## Exercise prompt
Your task is to copy the lines between the line containing "for path, value" and the line containing "scene.view_settings.keyframe_insert(path, frame=frame(t))", counting both of those lines, and to emit nothing more.

## Dataset
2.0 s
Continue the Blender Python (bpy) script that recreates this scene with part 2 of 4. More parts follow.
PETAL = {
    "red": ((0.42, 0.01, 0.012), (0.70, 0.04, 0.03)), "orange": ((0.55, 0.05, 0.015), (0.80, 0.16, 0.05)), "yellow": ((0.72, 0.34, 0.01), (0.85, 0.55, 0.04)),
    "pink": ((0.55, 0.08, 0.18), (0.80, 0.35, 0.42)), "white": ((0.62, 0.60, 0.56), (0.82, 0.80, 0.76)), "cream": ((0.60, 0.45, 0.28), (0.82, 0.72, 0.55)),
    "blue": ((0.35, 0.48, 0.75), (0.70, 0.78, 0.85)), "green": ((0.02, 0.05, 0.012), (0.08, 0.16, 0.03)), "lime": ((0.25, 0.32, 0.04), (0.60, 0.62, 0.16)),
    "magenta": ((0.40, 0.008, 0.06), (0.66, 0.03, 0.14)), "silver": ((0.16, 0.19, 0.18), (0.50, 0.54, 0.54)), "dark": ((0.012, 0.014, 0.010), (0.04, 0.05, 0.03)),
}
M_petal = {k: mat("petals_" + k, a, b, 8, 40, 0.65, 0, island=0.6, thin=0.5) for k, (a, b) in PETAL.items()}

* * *

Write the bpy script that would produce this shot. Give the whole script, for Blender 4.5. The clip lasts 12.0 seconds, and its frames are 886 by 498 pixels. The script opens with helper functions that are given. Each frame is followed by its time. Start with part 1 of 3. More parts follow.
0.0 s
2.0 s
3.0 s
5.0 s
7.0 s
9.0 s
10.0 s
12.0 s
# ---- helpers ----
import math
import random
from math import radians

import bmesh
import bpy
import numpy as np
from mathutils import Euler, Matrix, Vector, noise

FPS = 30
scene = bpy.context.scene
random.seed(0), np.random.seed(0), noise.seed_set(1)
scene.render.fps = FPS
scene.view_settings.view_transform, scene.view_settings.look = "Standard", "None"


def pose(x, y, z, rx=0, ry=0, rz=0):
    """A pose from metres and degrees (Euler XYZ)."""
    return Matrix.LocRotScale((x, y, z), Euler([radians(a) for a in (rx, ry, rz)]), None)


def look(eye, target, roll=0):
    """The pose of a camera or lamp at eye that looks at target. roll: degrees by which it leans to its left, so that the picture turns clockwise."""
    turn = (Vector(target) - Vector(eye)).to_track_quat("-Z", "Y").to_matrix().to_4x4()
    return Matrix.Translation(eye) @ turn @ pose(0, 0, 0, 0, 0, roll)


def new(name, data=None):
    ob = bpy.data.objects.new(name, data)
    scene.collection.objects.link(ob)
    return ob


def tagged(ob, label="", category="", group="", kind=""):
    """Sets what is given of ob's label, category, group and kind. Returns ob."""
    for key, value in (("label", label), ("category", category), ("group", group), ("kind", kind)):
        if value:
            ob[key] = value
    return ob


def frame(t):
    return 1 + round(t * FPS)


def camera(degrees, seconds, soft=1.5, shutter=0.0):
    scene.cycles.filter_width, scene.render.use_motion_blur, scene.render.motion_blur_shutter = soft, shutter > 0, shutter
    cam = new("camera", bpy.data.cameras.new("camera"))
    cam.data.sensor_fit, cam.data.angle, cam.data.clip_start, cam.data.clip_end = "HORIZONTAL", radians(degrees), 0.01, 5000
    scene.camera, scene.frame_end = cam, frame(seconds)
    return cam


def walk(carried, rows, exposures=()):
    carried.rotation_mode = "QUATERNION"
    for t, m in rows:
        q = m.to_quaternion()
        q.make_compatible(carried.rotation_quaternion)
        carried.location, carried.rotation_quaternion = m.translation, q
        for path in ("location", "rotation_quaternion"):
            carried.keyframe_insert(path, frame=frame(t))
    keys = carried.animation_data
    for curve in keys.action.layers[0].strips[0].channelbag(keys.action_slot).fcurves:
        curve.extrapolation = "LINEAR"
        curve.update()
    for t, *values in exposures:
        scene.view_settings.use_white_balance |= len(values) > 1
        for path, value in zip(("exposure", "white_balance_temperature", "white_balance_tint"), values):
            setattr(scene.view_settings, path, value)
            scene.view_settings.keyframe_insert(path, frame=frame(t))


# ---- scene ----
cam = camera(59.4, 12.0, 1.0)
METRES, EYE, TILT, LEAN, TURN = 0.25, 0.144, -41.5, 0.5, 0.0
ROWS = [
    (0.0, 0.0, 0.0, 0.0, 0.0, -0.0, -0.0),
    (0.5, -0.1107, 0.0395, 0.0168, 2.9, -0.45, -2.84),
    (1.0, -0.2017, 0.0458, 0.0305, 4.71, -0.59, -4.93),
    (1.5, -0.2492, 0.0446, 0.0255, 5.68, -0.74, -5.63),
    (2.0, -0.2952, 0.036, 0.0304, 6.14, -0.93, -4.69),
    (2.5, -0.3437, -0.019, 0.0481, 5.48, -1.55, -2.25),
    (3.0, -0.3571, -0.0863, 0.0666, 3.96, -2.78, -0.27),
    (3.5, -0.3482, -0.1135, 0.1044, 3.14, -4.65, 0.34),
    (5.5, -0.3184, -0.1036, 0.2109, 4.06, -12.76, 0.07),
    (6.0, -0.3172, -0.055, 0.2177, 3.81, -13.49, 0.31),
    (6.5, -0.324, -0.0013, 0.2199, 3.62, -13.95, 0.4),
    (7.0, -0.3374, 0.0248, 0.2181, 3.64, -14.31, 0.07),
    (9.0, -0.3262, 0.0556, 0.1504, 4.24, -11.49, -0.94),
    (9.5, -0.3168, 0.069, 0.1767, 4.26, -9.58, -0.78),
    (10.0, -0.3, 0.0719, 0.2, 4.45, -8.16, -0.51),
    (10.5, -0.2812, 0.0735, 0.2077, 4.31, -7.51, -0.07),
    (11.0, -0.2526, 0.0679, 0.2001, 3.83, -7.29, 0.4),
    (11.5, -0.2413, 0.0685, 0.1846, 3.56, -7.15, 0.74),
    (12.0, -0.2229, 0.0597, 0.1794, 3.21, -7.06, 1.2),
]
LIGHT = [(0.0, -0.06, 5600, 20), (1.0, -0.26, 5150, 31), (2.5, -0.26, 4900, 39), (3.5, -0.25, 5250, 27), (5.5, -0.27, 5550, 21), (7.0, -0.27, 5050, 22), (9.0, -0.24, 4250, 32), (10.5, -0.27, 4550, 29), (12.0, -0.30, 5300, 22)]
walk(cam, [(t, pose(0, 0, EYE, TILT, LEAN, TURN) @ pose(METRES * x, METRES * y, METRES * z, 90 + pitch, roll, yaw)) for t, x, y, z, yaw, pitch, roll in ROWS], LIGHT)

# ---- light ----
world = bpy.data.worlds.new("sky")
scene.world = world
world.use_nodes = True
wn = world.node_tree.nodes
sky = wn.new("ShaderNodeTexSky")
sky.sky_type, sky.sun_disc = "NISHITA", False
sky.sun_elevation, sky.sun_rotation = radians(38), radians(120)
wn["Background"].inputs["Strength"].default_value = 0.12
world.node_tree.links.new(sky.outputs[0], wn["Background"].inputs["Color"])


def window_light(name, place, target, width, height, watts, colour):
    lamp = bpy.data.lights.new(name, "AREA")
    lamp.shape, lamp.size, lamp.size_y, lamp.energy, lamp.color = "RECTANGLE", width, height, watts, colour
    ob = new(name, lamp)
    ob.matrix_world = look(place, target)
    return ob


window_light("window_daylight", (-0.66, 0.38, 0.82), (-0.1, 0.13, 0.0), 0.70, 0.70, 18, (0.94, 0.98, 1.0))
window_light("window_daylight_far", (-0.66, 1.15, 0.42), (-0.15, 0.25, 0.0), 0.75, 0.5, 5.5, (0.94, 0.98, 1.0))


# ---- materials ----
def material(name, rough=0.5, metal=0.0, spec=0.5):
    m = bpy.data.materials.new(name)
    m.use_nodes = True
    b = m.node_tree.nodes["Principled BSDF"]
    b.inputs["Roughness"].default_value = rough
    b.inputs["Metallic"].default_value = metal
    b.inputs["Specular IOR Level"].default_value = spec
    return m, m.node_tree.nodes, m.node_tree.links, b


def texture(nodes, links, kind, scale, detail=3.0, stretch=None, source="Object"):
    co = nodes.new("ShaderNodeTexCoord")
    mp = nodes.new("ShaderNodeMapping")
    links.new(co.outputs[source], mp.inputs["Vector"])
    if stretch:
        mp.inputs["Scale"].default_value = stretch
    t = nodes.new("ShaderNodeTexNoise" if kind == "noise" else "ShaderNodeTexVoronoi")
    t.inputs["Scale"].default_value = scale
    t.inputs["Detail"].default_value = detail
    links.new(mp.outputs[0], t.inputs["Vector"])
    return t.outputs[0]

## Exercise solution
        for path, value in zip(("exposure", "white_balance_temperature", "white_balance_tint"), values):
            setattr(scene.view_settings, path, value)
            scene.view_settings.keyframe_insert(path, frame=frame(t))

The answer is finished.